To ensure that each sample was not contaminated by another, over 144 oil changes and flushing rides were performed, which involved in excess of 2 800 personal resource hours and the consumption of over 20 000 ℓ of diesel.
Concluding the two-and-a-half-year research procedure, Shell Rimula products saw over 36 450 km of distance covered, 216 oil/truck combinations, working with 18 diesel engine variants, with over eight engine oils tested ranging from 20W-50 to the low viscosity 0W-20, and 1 296 fuel economy tests to ensure that Shell Rimula not only meets but exceeds the requirements that are needed by both manufacturers and the industry at large.
The field trials showed that lubricant selection had a significant impact on fuel economy in real-world driving conditions. For example, compared with market reference society of automotive engineers (SAE) 10W-40 oil, an SAE 5W-30 API FA-4 type oil resulted in a statistically significant fuel-economy benefit of 3.01% over the combined urban driving cycles.
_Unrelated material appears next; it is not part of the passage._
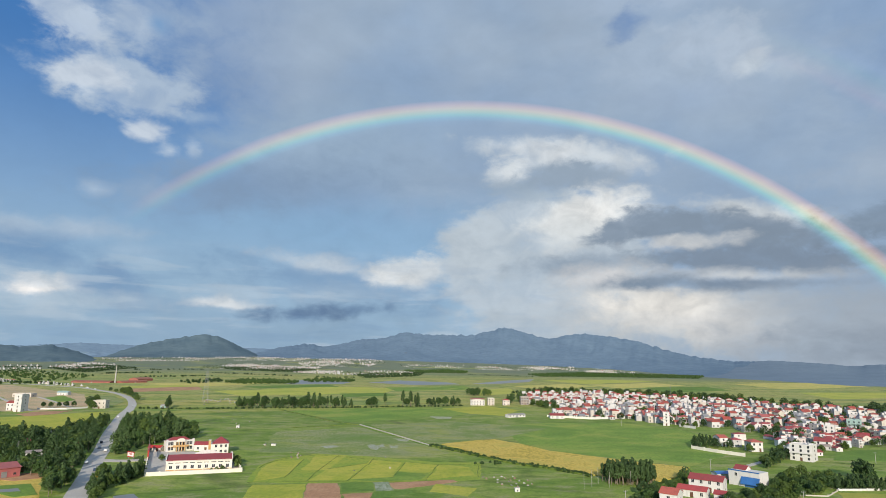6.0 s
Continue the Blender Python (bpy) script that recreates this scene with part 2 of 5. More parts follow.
BANKS += [
    # high billows over the bow
    ((41.0, 22.4), 12.0, 6.88, -14, (126, 154, 191), 0.75, 3.0, 0),
    ((48.1, 19.5), 5.6, 8.75, -11, (124, 158, 194), 0.6, 3.0, 0),
    ((19.5, 26.2), 9.7, 3.09, -10, (160, 178, 200), 0.85, 0.8, 0),
    ((16.9, 32.0), 6.9, 1.88, -1, (162, 180, 203), 0.75, 1.0, 0),
    ((20.7, 27.4), 2.9, 1.68, 7, (170, 186, 206), 0.75, 0.6, 0),
    ((24.3, 26.3), 2.1, 2.16, -54, (174, 189, 208), 0.75, 0.5, 0),
    ((25.4, 24.6), 1.2, 0.83, 16, (192, 204, 217), 0.9, 0.4, 0),
    ((27.6, 23.9), 1.3, 0.73, -5, (172, 187, 205), 0.7, 0.5, 0),
    ((14.6, 29.4), 2.0, 1.02, 28, (112, 141, 184), 0.8, 0.5, 0),
    ((19.7, 23.1), 3.9, 1.25, -7, (148, 168, 195), 0.6, 0.8, 0),
]
build_sky()


# ---------------------------------------------------------------- materials
def material(name, rough=0.8, metal=0.0):
    mat = bpy.data.materials.new(name)
    mat.use_nodes = True
    n = Nodes(mat.node_tree)
    bsdf = mat.node_tree.nodes["Principled BSDF"]
    bsdf.inputs["Roughness"].default_value, bsdf.inputs["Metallic"].default_value = rough, metal
    return mat, n, bsdf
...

The North American and European markets, with more stringent emission standards than that of Asia, experienced great results in fuel savings of up to 3.9% when making use of a 0W-20 lubricant as opposed to the conventional 15W-40.
“It is important to consider the durability of the parts, as the lower the viscosity the harder it is to prevent friction in the engine, and this is a key measure as to the formulas that we develop,” suggests Shell global technology manager Dr Jason Brown.
He adds that Shell believes that the key to an optimal lubricant is that it should present a balance between efficiency and durability and should allow for a low viscosity makeup, which will prolong an engine’s life span in conjunction with allowing for extended drain intervals, all while the engine operates at higher internal pressures.
Shell Rimula has recently achieved its first milestone by accomplishing an extended oil drain service interval of 200 000 km, while making use of its latest API FA-4 5W-30 lubricant and, more recently, the team has surpassed this by recording another extended drain interval at 237 000 km.